Any Mac user who records audio has similar problems experienced by other Mac users who record audio. One of the most prominent is keeping audio levels steady within a recording, especially a podcast. Most popular Mac audio recording apps have a way to normalize audio files to mash down strong audio signals while enhancing lower signals.
The application of a constant amount of gain to an audio recording to bring the average or peak amplitude to a target level (the norm). Because the same amount of gain is applied across the given range, the signal-to-noise ratio and relative dynamics are generally unchanged. Normalization differs from dynamic range compression, which applies varying levels of gain over a recording to fit the level within a minimum and maximum range. Normalization is one of the functions commonly provided by a digital audio workstation.
Easier said than done properly.
For Mac users who record audio but have a budget to adhere to, here’s a free tool which adjusts audio levels– normalization– within any popular Mac audio file, including podcasts.
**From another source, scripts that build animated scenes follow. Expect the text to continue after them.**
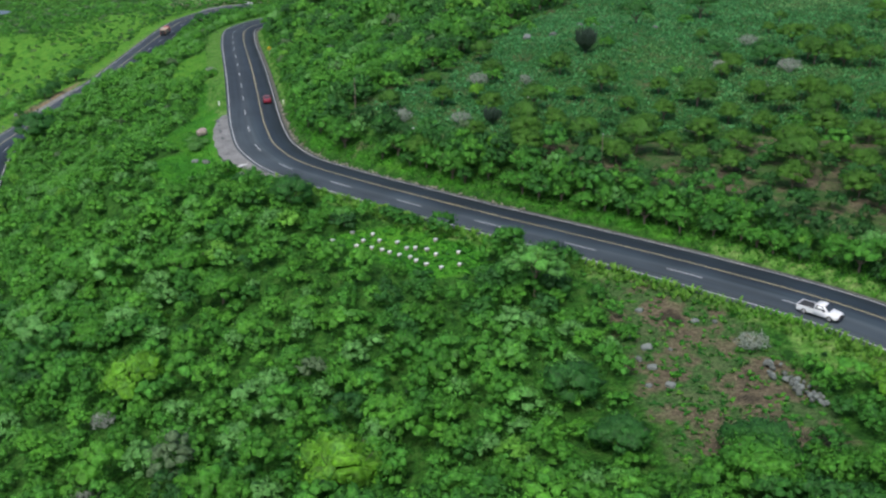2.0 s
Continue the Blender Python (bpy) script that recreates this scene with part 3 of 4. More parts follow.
    fringe = (e2 < -9.5) & (e2 > -17) & (ym > 352) & (ym < 500)
    ok = ((meadow > 0.4) & (luck < 0.14 + 1.7 * np.clip(slow_wave(xm, ym, 0.13, 1) - 0.48, 0, 1)) | fringe & (luck < 0.6)) & (e2 < -9)
    xm, ym, zm, fringe = xm[ok], ym[ok], zm[ok], fringe[ok]
    rm = np.where(fringe, rng.uniform(1.1, 2.4, len(xm)), rng.uniform(0.6, 2.3, len(xm)) * rng.uniform(0.6, 1.1, len(xm)))
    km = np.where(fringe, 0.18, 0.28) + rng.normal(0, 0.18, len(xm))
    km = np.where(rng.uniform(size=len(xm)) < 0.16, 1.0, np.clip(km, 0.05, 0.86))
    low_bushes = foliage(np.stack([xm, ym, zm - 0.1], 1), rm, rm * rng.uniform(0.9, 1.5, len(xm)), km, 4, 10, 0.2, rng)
    # a dark hedgerow across the far slope
    line = glide([(-330, 491, 0), (-312, 492, 0), (-301, 495, 0), (-294, 501, 0), (-272, 493, 0)], 1.6)
    xh, yh = line[:, 0] + rng.normal(0, 0.7, len(line)), line[:, 1] + rng.normal(0, 0.7, len(line))
    rh = rng.uniform(1.4, 2.9, len(xh))
    hedgerow = foliage(np.stack([xh, yh, land(xh, yh)[0] - 0.2], 1), rh, rh * 1.4, np.clip(rng.normal(0.05, 0.06, len(xh)), 0, 0.3), 5, 10, 0.22, rng)
    # coarser scrub round about
    xw, yw = scatter(-260, 190, -40, 330, 4.9, rng)
    zw, e1, e2 = land(xw, yw)
    ok = (((xw < -18 - 0.43 * yw) | (xw > 16 + 0.47 * yw) | (yw < 66)) & ~((yw > 180) & (xw > 60))) & ((e1 < -9) | (e1 > 12)) & ((e2 < -12) | (e2 > 9))
    xw, yw, zw = xw[ok], yw[ok], zw[ok]
    rw = rng.uniform(2.0, 3.8, len(xw))
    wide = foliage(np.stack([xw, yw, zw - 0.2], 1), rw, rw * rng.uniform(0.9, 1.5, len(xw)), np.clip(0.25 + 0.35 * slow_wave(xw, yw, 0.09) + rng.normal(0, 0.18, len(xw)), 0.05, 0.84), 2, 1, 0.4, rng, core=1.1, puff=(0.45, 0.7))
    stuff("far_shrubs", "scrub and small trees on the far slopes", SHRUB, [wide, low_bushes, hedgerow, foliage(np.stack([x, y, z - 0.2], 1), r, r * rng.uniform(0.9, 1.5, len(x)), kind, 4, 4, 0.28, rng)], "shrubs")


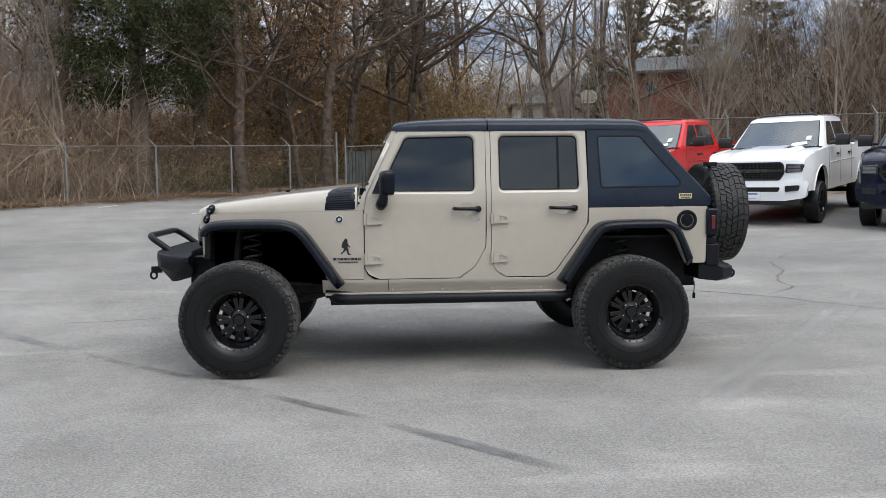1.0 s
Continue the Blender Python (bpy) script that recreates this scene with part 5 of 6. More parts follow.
# bare woods between the pines and the fence
far_tall = bare_tree(12, 13, 0.11, BUSH, "slim leafless tree in the far tree line", first=0.25, kids=(18, 6, 4), reach=0.28, wiggle=0.16)
pale_tall = bare_tree(13, 17, 0.1, BARK_PALE, "tall pale leafless tree in the far tree line", first=0.3, kids=(20, 6, 5), reach=0.24, wiggle=0.14, lift=0.12)
plant(pale_tall, bearing([111.5, 113, 114.5, 116, 117.5, 118.8, 119.8, 120.8, 121.6, 122.5, 123.3, 124.2], 46, 58), wr, 0.85, 1.05)
plant_top(far_tall, bearing([145, 150, 154, 158.5, 116, 119.5, 122.3, 125, 126.5, 128, 132.5, 138, 140.5, 143, 148, 152, 156, 161], 58, 66), 13, 7.5, 11.5)
far_brush, _ = brush(61, 190, 2.0, 7.5, 5.5, TWIG_DARK, 5, 0.3)
for a in range(112, 166, 5):
    for d in (62, 70):
        x, y = bearing([a + wr.uniform(-1, 1)], d, d + 5)[0]
        if not behind(x, y, -99, 1):
            stuff("undergrowth", far_brush, x, y, "brown brush below the far tree line", None, wr.uniform(1.2, 1.6))

# the woods close up behind: tall fine brush on the bank and round the houses
back_brush, _ = brush(62, 165, 4.0, 10.5, 5.5, leaf_mat("deep_woods_twigs", (0.13, 0.097, 0.073), (0.4, 0.295, 0.215), (0.58, 0.485, 0.39)), 6, 0.45)
# same brush for the right side, shade of the deep woods put into its colour
deep_brush, _ = brush(63, 165, 4.0, 10.5, 5.5, leaf_mat("shade_toned_woods_twigs", (0.06, 0.043, 0.032), (0.2, 0.14, 0.1), (0.4, 0.33, 0.265)), 6, 0.45)
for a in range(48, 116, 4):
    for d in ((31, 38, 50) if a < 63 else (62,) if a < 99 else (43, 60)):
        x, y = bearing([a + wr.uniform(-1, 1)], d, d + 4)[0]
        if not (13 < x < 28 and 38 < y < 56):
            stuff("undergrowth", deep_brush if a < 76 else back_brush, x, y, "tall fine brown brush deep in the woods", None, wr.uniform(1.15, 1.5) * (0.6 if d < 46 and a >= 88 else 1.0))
for a in (110, 113, 116, 118, 120, 122, 124):
    x, y = bearing([a], 40, 56)[0]
    stuff("undergrowth", back_brush, x, y, "tall fine brown brush deep in the woods", None, wr.uniform(1.0, 1.3))
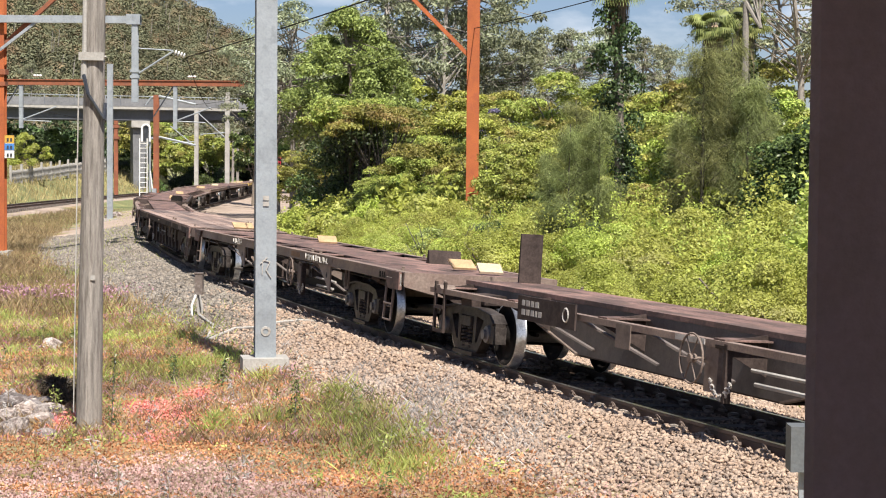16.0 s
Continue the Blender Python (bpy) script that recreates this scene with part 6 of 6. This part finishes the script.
def tree_parts(rng, mat, height, spread, k_clumps, per, leaf, wide, base=0.35, flat=0.7, trunk_r=0.2, droop=0.2, bark="bark", puff=(0.16, 0.3)):
    """A tapered trunk, limbs to each leaf clump, and the clumps."""
    sh, out = Shape(), []
    bend = [(0, 0, -0.3), (rng.uniform(-0.2, 0.2), rng.uniform(-0.2, 0.2), height * base), (rng.uniform(-0.5, 0.5), rng.uniform(-0.5, 0.5), height * 0.7), (rng.uniform(-0.4, 0.4), rng.uniform(-0.4, 0.4), height * 0.93)]
    rad = [trunk_r, trunk_r * 0.75, trunk_r * 0.42, trunk_r * 0.12]
    for k in range(3):
        sh.tube(bend[k], bend[k + 1], rad[k], rad[k + 1], 8)
    for k in range(k_clumps):
        f = rng.uniform(0, 1)
        zc = height * (base + 0.05 + (0.93 - base) * f)
        env = spread * (math.sin(math.pi * min(1, 0.25 + 0.72 * f)) ** 0.8)
        a, r = rng.uniform(0, 6.28), env * math.sqrt(rng.uniform(0.1, 1))
        c = np.array((r * math.cos(a), r * math.sin(a), zc))
        q = rng.uniform(*puff) * spread
        j = 1 if zc < height * 0.7 else 2
        root = Vector(bend[j]).lerp(Vector(bend[j + 1]), rng.uniform(0, 0.8))
        sh.tube(root, c, trunk_r * 0.25, 0.015, 5)
        p, d = clump_points(rng, c, (q, q, q * flat), per, 0.7)
        d[:, 2] += 0.4
        out.append(leaves(rng, p, d, leaf, wide, droop))
    return (("trunk", sh.mesh("trunk", M[bark])), ("crown", quads_mesh("crown", np.concatenate(out), mat)))


BRIGHT = [tree_parts(rg, M["leaf_bright"], 12.0, 3.6, 95, 420, 0.20, 0.095, 0.2, 0.8) for _ in range(2)]
GUM = [tree_parts(rg, M["leaf_gum"], 14.0, 5.0, 70, 120, 0.27, 0.09, 0.4, 0.6, 0.2, 0.4, "gum_bark", (0.09, 0.19)) for _ in range(3)]


def umbrella_tree(rng, height, spread):
    """A low tree with a flat layered top over open dark limbs."""
    sh, out = Shape(), []
    for k in range(7):
        a = rng.uniform(0, 6.28)
        knee = Vector((0.25 * spread * math.cos(a), 0.25 * spread * math.sin(a), height * rng.uniform(0.4, 0.6)))
        sh.tube((0.1 * math.cos(a), 0.1 * math.sin(a), -0.3), knee, 0.09, 0.06, 6)
        for j in range(6):
            b, r = a + rng.uniform(-0.9, 0.9), spread * rng.uniform(0.35, 0.95)
            tip = np.array((r * math.cos(b), r * math.sin(b), height * (0.97 - 0.2 * (r / spread) ** 2) * rng.uniform(0.93, 1.0)))
            sh.tube(knee, tip, 0.045, 0.012, 5)
            q = rng.uniform(0.5, 0.8)
            p, d = clump_points(rng, tip, (q, q, q * 0.28), 270, 0.6)
            d[:, 2] += 1.2
            out.append(leaves(rng, p, d, 0.14, 0.065, 0.1))
    # darker leaves inside: the crown's own shade is put into their colour
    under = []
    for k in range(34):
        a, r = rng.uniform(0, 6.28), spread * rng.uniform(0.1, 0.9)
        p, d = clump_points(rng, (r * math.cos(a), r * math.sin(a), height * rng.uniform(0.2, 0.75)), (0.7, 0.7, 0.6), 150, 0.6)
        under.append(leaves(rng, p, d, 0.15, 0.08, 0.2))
    return (("trunk", sh.mesh("trunk", M["bark_dark"])), ("crown", quads_mesh("crown", np.concatenate(out), M["leaf_mid"])), ("inner_leaves", quads_mesh("inner_leaves", np.concatenate(under), M["leaf_ivy_shade"])))


def casuarina(rng, height, spread):
    """A she-oak: thin trunk, rising limbs and drooping needle sprays."""
    sh, out = Shape(), []
    top = (rng.uniform(-0.3, 0.3), rng.uniform(-0.3, 0.3), height)
    sh.tube((0, 0, -0.3), top, 0.09, 0.02, 7)
    for k in range(80):
        f = rng.uniform(0.12, 1) ** 0.85
        a = rng.uniform(0, 6.28)
        r = spread * (1.1 - f * 0.8) * rng.uniform(0.35, 1.1)
        root = Vector(top) * f * 0.97
        tip = root + Vector((r * math.cos(a), r * math.sin(a), r * 0.55))
        sh.tube(root, tip, 0.022, 0.006, 4, False)
        m = 180
        q = rng.uniform(0.25, 1.05, (m, 1))
        p = np.asarray(root) + q * (np.asarray(tip) - np.asarray(root)) + rng.normal(0, 0.16, (m, 3))
        dr = unit(np.array((math.cos(a) * 0.5, math.sin(a) * 0.5, 0.15)) + rng.normal(0, 0.55, (m, 3)))
        ln = rng.uniform(0.15, 0.38, (m, 1))
        e = p + dr * ln + np.array((0, 0, -0.16))
        s2 = unit(np.cross(dr, rng.normal(0, 1, (m, 3)))) * 0.0056
        out.append(np.stack([p - s2, p + s2, e + s2 * 0.4, e - s2 * 0.4], 1))
    return (("trunk", sh.mesh("trunk", M["bark_dark"])), ("crown", quads_mesh("crown", np.concatenate(out), M["needle"])))


CAS = [casuarina(rg, 7.8, 1.45) for _ in range(3)]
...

It’s called Levelator. The utility has been around awhile and development stopped in 2012, but was recently upgraded to work with OS X 10.11 El Capitan. It also works on Windows and various flavors of Linux.
Levelator is much easier to use than a compressor or limiter app to achieve normalization. Just drag and drop any WAV or AIFF file onto Levelator and you get a normalized version; essentially, another file which sounds a bit more clear, and a bit louder.
That’s it. Levelator normalizes the file then saves a copy in the same folder as the original. There are no settings to adjust, nothing to tinker with, nothing to tweak. Drag and drop a WAV or AIFF audio file and you get one just like it, but normalized.
Nearly every Mac audio recording app I’ve used in recent years has an option to normalize an audio file, and most of those have controls to adjust settings, including option to normalize to a specific dB level, normalize stereo channels independently, maximize the sample value, or maximize RMS power (an audio setting).
Levelator has none of those options. It’s free and it’s drag and drop simple. The only negative is that it handles WAV and AIFF files, but not MP3, AAC, or any others, but that’s a nit.
Similar functionality exists in Garageband, but usually requires tinkering with compressor and limiter settings to achieve the same thing as drag and drop in Levelator.